Your article“As boomers retire, growth may slow’’ (Page A1, Feb. 17) warns that a shrinking labor force depleted by massive retirements will cut our economic growth rate in half. The key sentence — “A dwindling labor force can mean . . . fewer jobs, lower incomes, and less tax revenue’’ — suggests that even those who are still working will feel the bite of economic contraction. What is the solution for “a state and region whose main competitive advantage is a skilled and educated workforce’’?

The solution is to stop wasting our homegrown talent in remedial college courses. Each year, 7,500 high school graduates get placed in remedial courses in our public colleges, and 6,000 of those students drop out before earning even a two-year degree. These are students who seek out higher education to build their employment skills. But they cannot get on the degree track, and we lose them for the skilled workforce. These students are not deficient in intelligence — they have met high school graduation standards. But high school graduates falter on the Accuplacer college placement tests because the high school curriculum is not aligned to college standards.
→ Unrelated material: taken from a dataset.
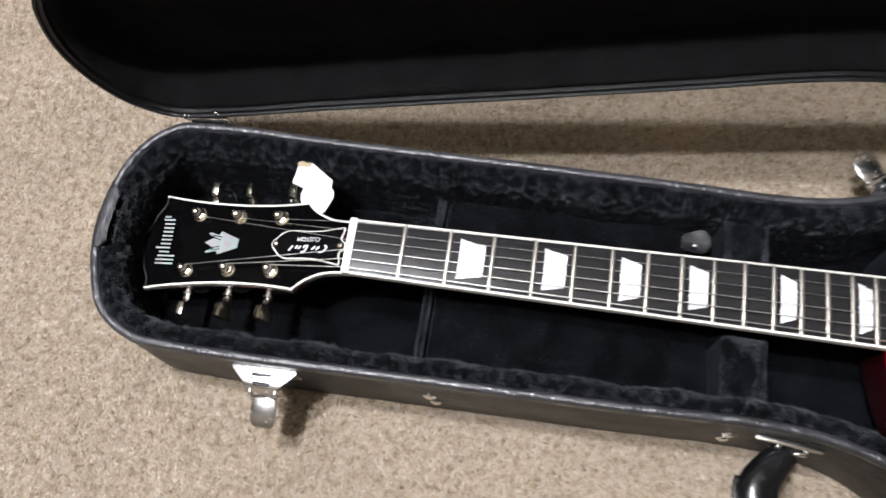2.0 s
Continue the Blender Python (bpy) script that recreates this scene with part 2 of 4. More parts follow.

The Department of Higher Education quantifies the gap between labor market demand for college graduates and the state’s supply of those graduates at 6,000 per year — the very number of students we lose to remedial courses.

This college readiness gap can be closed. High schools can offer college preparation courses, focused on Accuplacer content, to build the skills needed to do college-level work. That would help us take a giant step toward closing our skilled-labor gap.

David Driscoll

Gary Kaplan

Boston

Driscoll is the former Massachusetts commissioner of education. Kaplan is executive director of JFYNetWorks, a nonprofit provider of college readiness programs to high schools.